**Stored data**
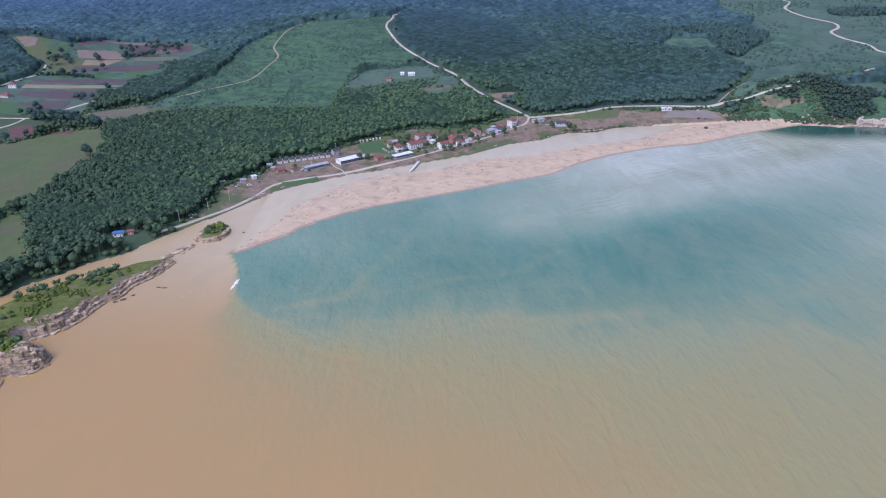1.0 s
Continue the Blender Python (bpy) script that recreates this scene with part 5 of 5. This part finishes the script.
# ---------------------------------------------------------------- footbridge over the lagoon
def footbridge(a, b, wide=1.9):
    a, b = Vector((*a, 0)), Vector((*b, 0))
    length, turn = (b - a).length, math.degrees(math.atan2(b.y - a.y, b.x - a.x))
    base = tagged(new("footbridge"), "narrow grey plank footbridge across the lagoon", "footbridge")
    plank = None
    step = 0.75
    for k in range(int(length / step)):
        if plank is None:
            plank = at(part("plank", boxed((0.02, step - 0.03, -wide / 2, wide / 2, 0, 0.07)), M["sheet"], base), 0, 0, 1.15)
        else:
            at(under("plank", plank.data, base), k * step, 0, 1.15 + 0.02 * (k % 3))
    for s in (-1, 1):
        at(part("beam", boxed((0, length, -0.09, 0.09, -0.2, 0)), M["wood"], base), 0, s * wide * 0.36, 1.14)
        at(part("handrail", boxed((0, length, -0.04, 0.04, 0, 0.08)), M["wood"], base), 0, s * wide * 0.48, 2.1)
        for k in range(int(length / 3) + 1):
            at(part("post", boxed((-0.07, 0.07, -0.07, 0.07, -2.2, 2.1)), M["wood"], base), k * 3.0 + 0.1, s * wide * 0.48)
    base.matrix_basis = pose(a.x, a.y, 0.0, 0, 0, turn)


footbridge((-14.5, 543), (-8.5, 567.5))

# ---------------------------------------------------------------- power poles, cars, boats
def power_pole(x, y, tall=10.5):
    base = tagged(new("power_pole"), "slim grey wooden power pole beside the road", "power pole", "power poles")
    bm = bmesh.new()
    tube(bm, (0, 0, -0.6), (0, 0, tall), 0.17, 0.11, 8)
    part("pole", bm, M["wood"], base)
    arm = at(part("crossarm", boxed((-0.9, 0.9, -0.06, 0.06, -0.07, 0.07)), M["wood"], base), 0, 0.12, tall - 0.5)
    for k in (-0.8, 0, 0.8):
        bm = bmesh.new()
        tube(bm, (0, 0, 0), (0, 0, 0.22), 0.05, 0.07, 6)
        at(part("insulator", bm, M["white"], arm), k, 0, 0.07)
    base.matrix_basis = pose(x, y, float(land_z(x, y)), 0, 0, 40) @ TRUE


for x, y in ((-158, 440), (-166, 431), (-146, 461), (-119, 530), (-90, 540.5), (-77, 583), (-30, 569), (36, 622), (80, 668), (-136, 477)):
    power_pole(x, y)


def car(x, y, turn, paint, label):
    base = tagged(new("car"), label, "car", "parked cars")
    bm = bmesh.new()
    box(bm, -2.1, 2.1, -0.85, 0.85, 0.32, 0.85)
    bmesh.ops.bevel(bm, geom=bm.edges[:], offset=0.14, segments=2, affect="EDGES")
    part("body", bm, M[paint], base)
    bm = bmesh.new()
    box(bm, -1.15, 1.1, -0.76, 0.76, 0.84, 1.45)
    for v in bm.verts:
        if v.co.z > 1.2:
            v.co.x *= 0.72
            v.co.y *= 0.86
    cabin = part("cabin", bm, M["glass"], base)
    part("roof", boxed((-0.82, 0.78, -0.66, 0.66, 1.44, 1.50)), M[paint], cabin)
    for px in (-1.3, 1.3):
        for s in (-1, 1):
            bm = bmesh.new()
            tube(bm, (0, -0.11, 0), (0, 0.11, 0), 0.33, 0.33, 12)
            wheel = at(part("wheel", bm, M["dark"], base), px, s * 0.76, 0.33)
            bm = bmesh.new()
            tube(bm, (0, -0.02, 0), (0, 0.02, 0), 0.2, 0.2, 8)
            at(part("rim", bm, M["zinc"], wheel), 0, s * 0.115, 0)
    for s in (-1, 1):
        at(part("headlight", boxed((-0.03, 0.03, -0.2, 0.2, -0.08, 0.08)), M["frame"], base), 2.09, s * 0.55, 0.66)
    base.matrix_basis = pose(x, y, float(land_z(x, y)) + 0.12, 0, 0, turn) @ TRUE


for x, y, a, paint, what in ((-152, 447, 50, "sheet", "white"), (-154, 450, 20, "sheet", "white"), (30, 609, 40, "sheet", "white"), (-130, 507, 10, "sheet", "white"), (-138, 505, 60, "sheet", "white"),
                             (-124, 514, 30, "zinc", "silver"), (258, 694, 20, "dark", "dark"), (264, 693, -15, "blue", "blue"), (262, 709, 5, "sheet", "white"), (182, 694, 40, "sheet", "white"),
                             (86, 652, 50, "zinc", "silver"), (70, 648, 40, "sheet", "white"), (-97, 541, 30, "sheet", "white"), (-2, 590, 38, "zinc", "silver"), (108, 668, 10, "sheet", "white")):
    car(x, y, a, paint, what + " car parked on bare ground")


def rowing_boat(x, y, turn, paint):
    base = tagged(new("rowing_boat"), "small pale rowing boat drawn up at the bank", "boat", "boats")
    bm = bmesh.new()
    rows = []
    for k in range(9):
        u = k / 8
        half = 0.75 * math.sin(math.pi * min(1, 0.12 + u * 0.80)) ** 0.7
        x0 = -2.2 + 4.4 * u
        rows.append([bm.verts.new((x0, s * half * wide, z)) for s, wide, z in ((-1, 1, 0.55 + 0.2 * u * u), (-1, 0.7, 0.15), (0, 0, 0.02), (1, 0.7, 0.15), (1, 1, 0.55 + 0.2 * u * u))])
    for p, q in zip(rows[:-1], rows[1:]):
        for k in range(4):
            bm.faces.new((p[k], p[k + 1], q[k + 1], q[k]))
    bmesh.ops.solidify(bm, geom=bm.faces[:], thickness=0.06)
    part("hull", bm, M[paint], base)
    for k in (-0.9, 0.2, 1.1):
        at(part("thwart", boxed((-0.13, 0.13, -0.6, 0.6, 0, 0.04)), M["wood"], base), k, 0, 0.4)
    base.matrix_basis = pose(x, y, max(float(land_z(x, y)), 0.0), 0, 0, turn) @ TRUE


for x, y, a, paint in ((-117, 494, 40, "sheet"), (-106, 508, 35, "sheet"), (-124, 484, 60, "wood"), (56, 612, 40, "sheet"), (-122, 487, 50, "blue"), (105, 640, 100, "sheet")):
    rowing_boat(x, y, a, paint)

# low dark revetment at the lagoon's head, driftwood and dry tufts on the sand
revetment = tagged(new("revetment"), "low dark stone revetment at the lagoon's head", "revetment")
for k in range(44):
    u = k / 43
    stone = new("stone", random.choice(DARK_ROCKS))
    stone.parent = revetment
    stone.matrix_basis = Matrix.LocRotScale((112 + 70 * u + random.uniform(-0.6, 0.6), 647 + 26 * u + random.uniform(-0.8, 0.8) + 3 * math.sin(u * 9), 0.35), Euler((0, 0, 0.35 + random.uniform(-0.5, 0.5))),
                                            Vector((1.5, 0.85, 0.7)) * random.uniform(0.6, 1.1))


def beach_litter():
    g = np.random.default_rng(5)
    p = jittered(-110, 330, 400, 690, 1.9, g)
    ds = depth_in(p[:, 0], p[:, 1], spit_loop)
    p = p[(ds > 5) & (0.5 * fbm(p[:, 0], p[:, 1], 30, 55) + 0.5 * fbm(p[:, 0], p[:, 1], 6, 56) + g.uniform(-0.08, 0.08, len(p)) > 0.65)]
    stand_of("beach_litter", p, SMALL_FORMS, 0.38, 0.3, M["litter"], "driftwood, weed clumps and dry tufts on the sand", "driftwood", g, trunk=False, squash=0.6)


M["litter"] = plain_material("driftwood", (0.20, 0.16, 0.11), (0.13, 0.12, 0.07), 1.0)
beach_litter()

# trees and bushes squeezed between the houses
lots = [ob.location for ob in bpy.data.objects if ob.parent is None and ob.name.split(".")[0] in ("house", "open_shed", "outbuilding")]
lots = np.array([(q.x, q.y) for q in lots])
p = jittered(-60, 80, 568, 668, 5.0, rng)
gap = np.hypot(p[:, :1] - lots[:, 0], p[:, 1:] - lots[:, 1]).min(1)
p = p[(gap > 4.6) & (gap < 12) & (depth_in(p[:, 0], p[:, 1], main_loop) > 5) & clear_of_roads(p, 1.2)]
lawn = np.array([(-64, 602), (-44, 613), (-31, 591), (-54, 579)], float)
p = p[(depth_in(p[:, 0], p[:, 1], lawn) < -2) & (fbm(p[:, 0], p[:, 1], 14, 73) > 0.42)]
grow(BROAD + DULL, p, 0.28, 0.6, "village trees")
p = jittered(-150, -62, 470, 600, 5.5, rng)
gap = np.hypot(p[:, :1] - lots[:, 0], p[:, 1:] - lots[:, 1]).min(1)
p = p[(gap > 5) & inside(p[:, 0], p[:, 1], OPEN["village"]) & clear_of_roads(p, 1.5) & (depth_in(p[:, 0], p[:, 1], OPEN["village"]) < 7) & (fbm(p[:, 0], p[:, 1], 12, 75) > 0.5) & (depth_in(p[:, 0], p[:, 1], main_loop) > 8)]
grow(BROAD + DULL, p, 0.3, 0.65, "village trees")
for ob in BROAD + FIELD + PINES + BRIGHT + DULL:
    drop(ob)

# ---------------------------------------------------------------- from plan units to metres
for ob in list(scene.objects):
    if ob.parent is None and ob not in (cam, sun):
        ob.matrix_basis = Matrix.Scale(UNIT, 4) @ ob.matrix_basis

**Task brief**
Within the listing above, locate the line containing "Continue the Blender" and the line containing "footbridge((-14.5, 543), (-8.5, 567.5))". Reproduce those two lines and all lines between them exactly, with nothing added.

**The output**
Continue the Blender Python (bpy) script that recreates this scene with part 5 of 5. This part finishes the script.
# ---------------------------------------------------------------- footbridge over the lagoon
def footbridge(a, b, wide=1.9):
    a, b = Vector((*a, 0)), Vector((*b, 0))
    length, turn = (b - a).length, math.degrees(math.atan2(b.y - a.y, b.x - a.x))
    base = tagged(new("footbridge"), "narrow grey plank footbridge across the lagoon", "footbridge")
    plank = None
    step = 0.75
    for k in range(int(length / step)):
        if plank is None:
            plank = at(part("plank", boxed((0.02, step - 0.03, -wide / 2, wide / 2, 0, 0.07)), M["sheet"], base), 0, 0, 1.15)
        else:
            at(under("plank", plank.data, base), k * step, 0, 1.15 + 0.02 * (k % 3))
    for s in (-1, 1):
        at(part("beam", boxed((0, length, -0.09, 0.09, -0.2, 0)), M["wood"], base), 0, s * wide * 0.36, 1.14)
        at(part("handrail", boxed((0, length, -0.04, 0.04, 0, 0.08)), M["wood"], base), 0, s * wide * 0.48, 2.1)
        for k in range(int(length / 3) + 1):
            at(part("post", boxed((-0.07, 0.07, -0.07, 0.07, -2.2, 2.1)), M["wood"], base), k * 3.0 + 0.1, s * wide * 0.48)
    base.matrix_basis = pose(a.x, a.y, 0.0, 0, 0, turn)


footbridge((-14.5, 543), (-8.5, 567.5))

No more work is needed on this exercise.